People have lived in this stretch of Strathmore for at least 5,000 years. Two miles south-southwest of the town runs the Cleaven Dyke, a Neolithic cursus monument - a long, narrow earthwork that may have served ceremonial purposes. Four miles further west lies Inchtuthil, where a Roman legionary fort built between 80 and 90 CE survives almost untouched by later development, making it one of the most important archaeological sites in Britain. Five miles east, the Meigle Sculptured Stone Museum holds one of Scotland's great collections of Pictish stones - more than thirty pieces, all found in Meigle itself, suggesting it was an ecclesiastical centre of unusual importance in the eighth to tenth centuries. The patterns of settlement here are not centuries deep. They are millennia deep.

Twelve Mills on the Ericht

In 1792, Blairgowrie had 425 inhabitants. By 1870 it had 4,000. The expansion came from twelve textile mills strung along the River Ericht, employing close to 2,000 people. The mills are all closed now, but the buildings remain visible from the riverside walk - vast empty husks of red sandstone, some converted to apartments, like Keithbank Mill. The railway, when it arrived, transformed the trade further. Blairgowrie station was the terminus of a branch from Coupar Angus on the Scottish Midland Junction Railway. The last train ran in the 1960s. The yards now hold a Tesco supermarket and the Welton Road industrial estate. The transformation from textile-and-rail town to soft-fruit-and-tourism town happened across roughly a single human lifetime.

The Berry Toon

Soft fruit took over in the twentieth century. Smedleys opened a cannery on Haugh Road. Adamsons ran a jam factory on Croft Lane. Berries and pulp went out by rail to markets across Britain. The pickers came from Perth and Dundee by bus and from further away, including a large annual contingent from Glasgow who made the picking season their summer holiday. The Travelling community came too. One of the best-remembered encampments was the Tin City at Essendy, a self-contained complex of tin huts with its own chapel, post office, shop, and kitchens, accommodating the pickers in something approaching a small village. The Tin City is gone now. The pickers today are mostly Eastern European students living in fruit-farm caravan parks, picking under polytunnels that have stretched the season from May to October.

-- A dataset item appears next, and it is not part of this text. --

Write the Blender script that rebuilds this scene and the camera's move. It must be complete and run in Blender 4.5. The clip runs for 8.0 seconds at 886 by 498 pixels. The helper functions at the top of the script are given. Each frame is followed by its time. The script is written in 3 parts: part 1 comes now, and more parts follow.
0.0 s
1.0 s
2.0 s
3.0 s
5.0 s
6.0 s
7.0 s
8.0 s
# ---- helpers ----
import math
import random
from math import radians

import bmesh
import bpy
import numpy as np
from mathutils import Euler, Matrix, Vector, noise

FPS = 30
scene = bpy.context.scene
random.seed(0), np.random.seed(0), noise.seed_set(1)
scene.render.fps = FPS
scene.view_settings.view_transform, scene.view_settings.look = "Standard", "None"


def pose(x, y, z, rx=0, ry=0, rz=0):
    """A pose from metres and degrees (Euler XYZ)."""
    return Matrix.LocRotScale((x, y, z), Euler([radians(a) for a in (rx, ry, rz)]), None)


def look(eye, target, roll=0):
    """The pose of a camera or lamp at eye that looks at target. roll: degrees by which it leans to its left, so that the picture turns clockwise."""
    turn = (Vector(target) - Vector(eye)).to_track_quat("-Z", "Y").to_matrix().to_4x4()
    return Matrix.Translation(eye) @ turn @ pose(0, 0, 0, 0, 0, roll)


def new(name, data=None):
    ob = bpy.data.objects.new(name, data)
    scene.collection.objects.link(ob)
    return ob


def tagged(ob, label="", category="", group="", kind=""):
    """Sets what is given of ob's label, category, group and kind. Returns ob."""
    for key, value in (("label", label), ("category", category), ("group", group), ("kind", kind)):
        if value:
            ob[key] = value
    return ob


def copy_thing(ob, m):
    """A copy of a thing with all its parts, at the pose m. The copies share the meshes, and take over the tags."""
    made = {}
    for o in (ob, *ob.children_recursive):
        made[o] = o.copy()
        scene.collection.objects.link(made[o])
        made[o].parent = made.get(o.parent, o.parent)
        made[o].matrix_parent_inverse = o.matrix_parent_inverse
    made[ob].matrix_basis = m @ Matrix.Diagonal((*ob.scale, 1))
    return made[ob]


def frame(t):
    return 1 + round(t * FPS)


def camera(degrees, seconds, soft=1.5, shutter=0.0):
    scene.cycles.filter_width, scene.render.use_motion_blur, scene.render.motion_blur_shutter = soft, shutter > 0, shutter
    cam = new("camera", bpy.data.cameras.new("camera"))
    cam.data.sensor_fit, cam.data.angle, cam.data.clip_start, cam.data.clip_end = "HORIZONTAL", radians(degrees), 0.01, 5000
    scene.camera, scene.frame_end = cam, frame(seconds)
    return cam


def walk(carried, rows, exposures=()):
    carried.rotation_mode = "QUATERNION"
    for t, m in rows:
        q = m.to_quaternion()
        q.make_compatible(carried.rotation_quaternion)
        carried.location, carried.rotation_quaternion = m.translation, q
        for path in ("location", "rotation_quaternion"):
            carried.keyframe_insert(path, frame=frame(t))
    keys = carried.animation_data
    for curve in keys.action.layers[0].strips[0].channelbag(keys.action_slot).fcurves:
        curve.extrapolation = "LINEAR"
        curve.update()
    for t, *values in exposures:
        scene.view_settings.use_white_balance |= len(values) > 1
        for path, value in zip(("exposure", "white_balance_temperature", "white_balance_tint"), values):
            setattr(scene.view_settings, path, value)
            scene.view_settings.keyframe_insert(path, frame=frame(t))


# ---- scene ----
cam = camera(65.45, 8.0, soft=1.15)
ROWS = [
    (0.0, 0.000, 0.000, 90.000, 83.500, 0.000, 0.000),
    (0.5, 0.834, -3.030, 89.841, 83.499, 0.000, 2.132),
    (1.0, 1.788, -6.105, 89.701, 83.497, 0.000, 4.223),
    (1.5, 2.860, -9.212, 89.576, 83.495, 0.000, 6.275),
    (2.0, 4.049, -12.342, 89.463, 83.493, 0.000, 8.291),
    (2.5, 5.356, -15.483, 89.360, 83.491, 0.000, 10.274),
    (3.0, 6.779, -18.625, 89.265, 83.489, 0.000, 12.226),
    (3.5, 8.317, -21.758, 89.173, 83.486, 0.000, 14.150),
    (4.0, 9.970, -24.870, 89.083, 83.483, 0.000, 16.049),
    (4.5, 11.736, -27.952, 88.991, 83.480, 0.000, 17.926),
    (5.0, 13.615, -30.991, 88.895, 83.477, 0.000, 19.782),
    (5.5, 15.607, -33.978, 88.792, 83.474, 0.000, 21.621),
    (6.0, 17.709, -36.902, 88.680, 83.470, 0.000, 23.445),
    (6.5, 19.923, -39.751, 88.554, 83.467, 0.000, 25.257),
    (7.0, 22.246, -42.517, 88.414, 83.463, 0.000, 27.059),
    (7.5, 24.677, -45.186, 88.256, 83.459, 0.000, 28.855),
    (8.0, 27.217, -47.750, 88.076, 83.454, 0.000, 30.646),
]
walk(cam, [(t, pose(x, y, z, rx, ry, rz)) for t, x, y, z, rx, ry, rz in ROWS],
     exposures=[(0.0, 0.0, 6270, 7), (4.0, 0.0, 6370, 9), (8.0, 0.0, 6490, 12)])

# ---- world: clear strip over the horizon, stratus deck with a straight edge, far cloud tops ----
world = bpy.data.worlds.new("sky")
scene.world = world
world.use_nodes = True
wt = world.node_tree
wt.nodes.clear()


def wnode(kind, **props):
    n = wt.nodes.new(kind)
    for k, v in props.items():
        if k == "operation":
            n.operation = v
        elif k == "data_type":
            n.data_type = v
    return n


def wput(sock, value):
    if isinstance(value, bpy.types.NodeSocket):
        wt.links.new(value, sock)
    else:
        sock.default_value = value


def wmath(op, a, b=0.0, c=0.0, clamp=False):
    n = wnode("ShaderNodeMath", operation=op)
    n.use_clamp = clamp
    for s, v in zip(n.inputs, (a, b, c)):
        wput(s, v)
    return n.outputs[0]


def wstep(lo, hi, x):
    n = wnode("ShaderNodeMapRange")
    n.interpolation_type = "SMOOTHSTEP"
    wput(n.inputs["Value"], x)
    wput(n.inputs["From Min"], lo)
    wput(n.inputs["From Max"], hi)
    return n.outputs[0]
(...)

Cargill's Leap and Braemar Night

A short walk upstream from the Brig o' Blair, on the riverside path, is Cargill's Leap - the narrow part of the River Ericht where the Covenanter minister Donald Cargill is said to have escaped government troops by jumping across the gorge. North of Rattray, Craighall Castle stands on the edge of the gorge above the river, the ancestral home of the chieftain of Clan Rattray, sold out of the family in 2010. On the west side of Blairgowrie, Newton Castle - the seat of the Macpherson chieftains - and Ardblair Castle, home of the Blair Oliphants, still stand. The town's biggest annual event is the Blairgowrie Highland Games on the first Sunday of September, preceded by Braemar Night with its firework display along the river. The tradition started in the 1960s to give returning travellers from the Braemar Games somewhere to stop on their way south.

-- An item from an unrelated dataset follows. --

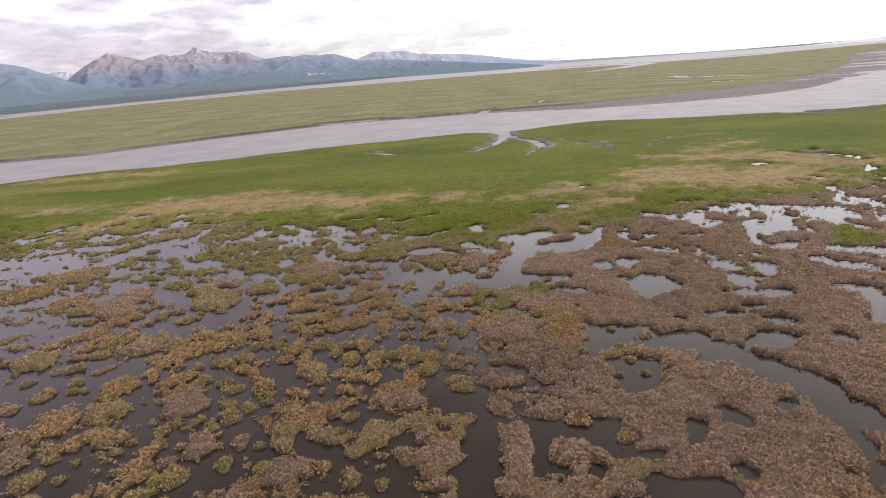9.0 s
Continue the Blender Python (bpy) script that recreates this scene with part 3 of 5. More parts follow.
WATER_R = [
    (-7.1, 59.2, -6.2, 59.2, 0.54),
    (5.4, 66.7, 9.0, 65.6, 0.76),
    (6.2, 65.0, 6.8, 65.0, 1.47),
    (4.8, 63.6, 6.2, 63.9, 0.89),
    (3.7, 62.4, 4.3, 62.4, 0.63),
    (8.8, 63.9, 11.7, 64.1, 1.21),
    (9.8, 63.4, 11.0, 63.4, 1.41),
    (11.1, 63.1, 12.9, 61.1, 0.83),
    (11.6, 60.6, 11.1, 61.1, 0.66),
    (13.0, 61.4, 14.2, 60.3, 0.67),
    (6.3, 60.3, 6.8, 60.3, 1.74),
    (5.7, 62.2, 7.0, 61.1, 0.67),
    (5.7, 58.3, 6.4, 58.3, 1.02),
    (11.1, 72.1, 11.9, 72.1, 0.95),
    (14.9, 67.4, 17.3, 66.9, 0.67),
    (19.4, 70.8, 22.1, 70.4, 0.99),
    (18.0, 68.3, 19.0, 68.2, 0.72),
    (15.7, 62.9, 15.5, 62.7, 0.78),
    (12.1, 67.2, 12.0, 66.9, 0.49),
]
MATS_P = [
    (-37.1, 78.6, -36.0, 76.7, 2.12, 'b'),
    (-35.7, 74.0, -33.0, 74.5, 0.94, 'o'),
    (-40.6, 76.8, -39.6, 76.8, 0.89, 'y'),
    (-42.3, 80.1, -41.4, 78.7, 0.98, 'o'),
    (-43.9, 79.6, -43.2, 78.7, 0.98, 'o'),
    (-37.9, 74.3, -37.7, 74.3, 0.59, 'y'),
    (-36.0, 71.8, -35.7, 71.8, 1.05, 'o'),
    (-32.7, 71.5, -32.6, 71.3, 0.89, 'o'),
    (-39.1, 74.4, -38.9, 74.1, 0.35, 'y'),
    (-34.8, 69.0, -33.3, 70.8, 0.5, 'o'),
    (-36.9, 69.9, -36.8, 70.9, 0.2, 'y'),
    (-35.3, 66.7, -34.2, 67.7, 0.46, 'o'),
    (-33.0, 67.6, -32.8, 67.6, 0.7, 'y'),
    (-31.2, 65.2, -30.4, 66.4, 0.29, 'o'),
    (-30.1, 68.7, -29.4, 68.7, 1.28, 'b'),
    (-29.6, 70.5, -29.1, 69.4, 0.61, 'y'),
    (-26.7, 66.3, -26.7, 66.3, 1.52, 'o'),
    (-26.0, 66.5, -25.9, 66.4, 1.01, 'o'),
    (-27.5, 64.5, -26.6, 65.5, 0.46, 'o'),
]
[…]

Wellmeadow and the Snow Road

The centrepiece of Blairgowrie is the Wellmeadow, a grassy triangle at the heart of the town where Saturday markets run with stalls of local produce and crafts. The bus station is here too. Stagecoach connects the town to Perth, Dundee, Alyth, Dunkeld, Aberfeldy, Kirkmichael, and Glenshee. The nearest railway stations are at Perth and Dunkeld and Birnam; the nearest airport is Dundee. Heading north, the A93 climbs steadily into the Grampians, becoming the Snow Road tourist route through Glenshee, Braemar, Ballater, and Tomintoul to Grantown-on-Spey. At the Cairnwell Pass, the road reaches the highest point on the UK road system. From there, on a clear day, you can see the soft fruit fields shimmering thousands of feet below.

From the Air

Blairgowrie and Rattray sit at 56.59N, 3.34W on the River Ericht in eastern Perthshire, 15 nm north-east of Perth. Best viewed at 2,000-4,000 ft AGL; the twin burgh straddling the river is recognisable, with the dramatic Craighall Gorge cutting north and the Grampians rising sharply behind. Nearest ICAO airport is Perth (EGPT) 15 nm south-west; Dundee (EGPN) 18 nm south-east; Glenforsa (EGFA) is too distant. Expect rapidly changing weather along the Highland Boundary Fault and frequent low cloud in the glens leading toward Glenshee.